When I first started my support group for perverted ice cream men, they came in their hundreds and thousands.
Colleague: “Cool Zoom background, it looks just like you’re in a pub!”
Me: [in pub] “Haha, yeah I know” *throws dart just off camera hitting double fourteen to go 5-3 up*
Classified: Missed connection. On the 8.42 to St Albans yesterday morning. You were wearing a pink sweater and jeans, reading a Brontë novel. I had my cock and balls out.
Date: “Hey, are you on twitter?”
Me: “That’s an odd question to ask during sex”
Date: “Sorry, I just wondered why you were on your phone”
Outlook: This email has no subject line
Me: Send it anyway
Outlook: But–
ME: SEND IT ANYWAY *lights cigar, turns to shocked underlings* “What are you all looking at? Don’t you have work to do?” *underlings scatter*
I’m still a member of Constipation Club, but I haven’t been for ages.
I’m thinking about investing in a bakery business, but first I want to check thier turnover.
People have criticised me for making jokes about allergies, but I think they’re just overly sensitive.

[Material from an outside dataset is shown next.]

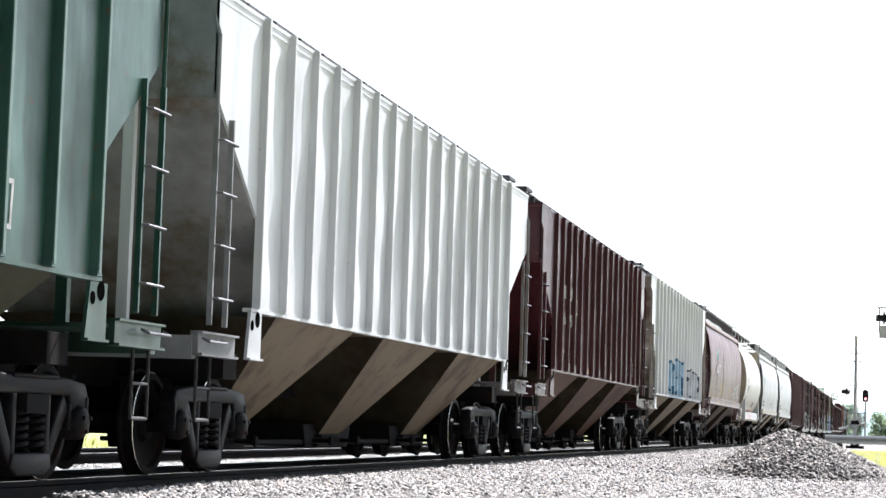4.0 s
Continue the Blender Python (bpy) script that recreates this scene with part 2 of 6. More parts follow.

Me: “Who’s the greatest cricketing family?”
Him: “Definitely Miandad”
Me: “I didn’t even know you both played”
Bramwell slipped and fell on his coccyx while hunting for dinosaur fossils. He went home with a Brontë sore arse bone.
I just asked the lady in the newsagents for a Double Decker. She disappeared for ages. Then she brought me three.
Why do people say: “he died in a skydiving accident”? It wasn’t an accident. He jumped out of a fucking plane three miles above the earth. It’s an accident if he survives. It’s like saying “He died in a cobra-taunting accident”.
I thought my wife was joking when she said she wanted to go to a Monkees’ concert in Switzerland. Then I saw her face, now I’m in Geneva.
I’m on fire with the ladies at the moment. Six bars I went to yesterday and in all six I was asked for my name and mobile number. Haven’t heard from any of them yet though.
I feel guilty because I just shoplifted a box of Trivial Pursuit even though I’ve got no one to play it with. I’m going to have to ask myself some very difficult questions.